Après un interlude en Néerlandais, l’album repart de plus belle avec « Plus près de toi », un titre qu’auraient pu revendiquer les Français de Celeste, si la teinte black metal imprimée par les guitares n’avait été diluée dans un jeu de batterie mid tempo, typique du coup de patte des Courtraisiens. Le morceau célèbre son propre embrasement et suit les voies toutes tracées de l’auto-combustion. Mais voilà qu’à mi-chemin, à nouveau, la flamme vacille. Les fumées se dissipent et laissent pénétrer une lumière salvatrice qu’on n’espérait plus. La voix haut perchée – en Français s’il vous plait – implore une forme de pardon avant de sombrer dans les hurlements bestiaux. Les guitares rétrogradent avant de se cambrer dans une ultime sortie de route plus mélodique que jamais. Fin du deuxième round et c’est déjà le KO.
Le temps de recouvrer ses esprits, c’est un autre spoken word dans la langue de Vondel qui sert de rampe de lancement pour « A Solitary Reign », point culminant de ce sixième album emmené par un arpège de guitare en son clair qui rompt définitivement avec la réputation d’assommoir d’Amenra. Tiraillé entre les riffs en béton armé qui ont fait sa marque de fabrique et des envolées plus poétiques, le groupe y entasse tout ce qu’il fait de mieux : brusquer, hérisser, révulser, mais surtout émouvoir.
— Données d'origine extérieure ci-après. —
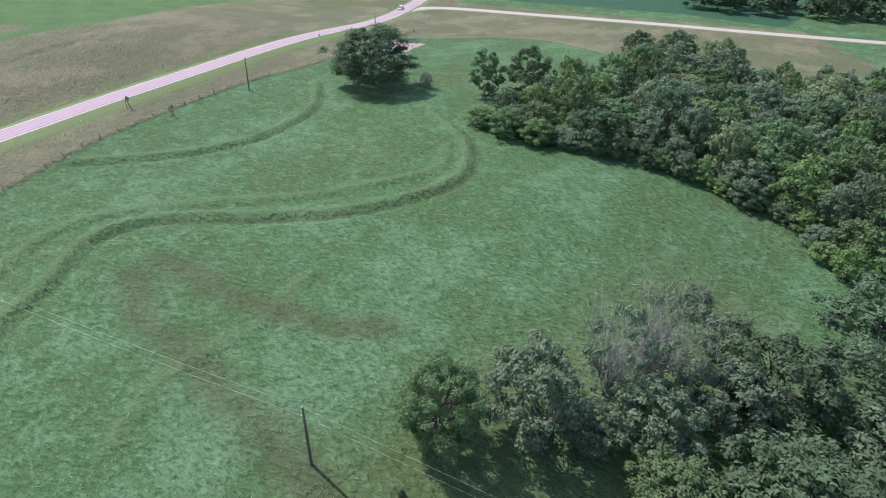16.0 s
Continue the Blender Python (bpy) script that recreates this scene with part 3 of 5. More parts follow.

C’est à « Diaken » que revient la lourde tâche de clore ce disque. D’emblée, celui-ci imprime un climat pesant, presque tribal, qui n’est pas sans évoquer les rois Om. La tempête ne tarde pas à surgir et ravage tout sur son passage, histoire de dégager la voie pour un final en roue libre. Sauf que… Sauf que Mass VI n’est comme aucun de ses prédécesseurs. Avant un uppercut final qui laisse sans voix, l’album se permet un ultime détour par des registres plus éthérés. L’effet est dévastateur : comme un anesthésiant trop faible qui serait appliqué sur la peau avant de se faire transpercer de part en part par une lame grossièrement aiguisée. Putain que ça fait mal…
Le bilan de ce sixième album est indissociable de celui de la carrière d’Amenra. Après s’être répandu dans d’innombrables side projects (Oathbreaker, Syndrome, CHVE, Wiegedood, Hessian, Kingdom), le groupe jouait gros et risquait même de pâtir du succès de ses propres rejetons. Surtout sur une scène post-metal / sludge / doom qui, de Neurosis à Yob, va devoir se décarcasser pour maintenir une flamme qu’elle a abondamment alimentée ces dernières années à coups d’albums qui feront l’Histoire.
Dans ce contexte, impossible de ne pas saluer la démarche d’Amenra : osée et en rupture radicale par rapport à une recette savamment rodée. Naguère présentée comme un bloc de granit impénétrable, la musique des Courtraisiens ne masque plus ses émotions sous des tonnes de gravas et révèle désormais des fissures qui la rendent encore plus sincère et touchante. En assumant pleinement ses contrastes, l’album n’est pourtant ni moins sombre ni moins dérangeant que les précédents. Au contraire, il interpelle et froissera certainement une partie des fans de la première heure. C’était sans doute le prix à payer pour ne pas sombrer dans la routine. Et donc rester de ce monde.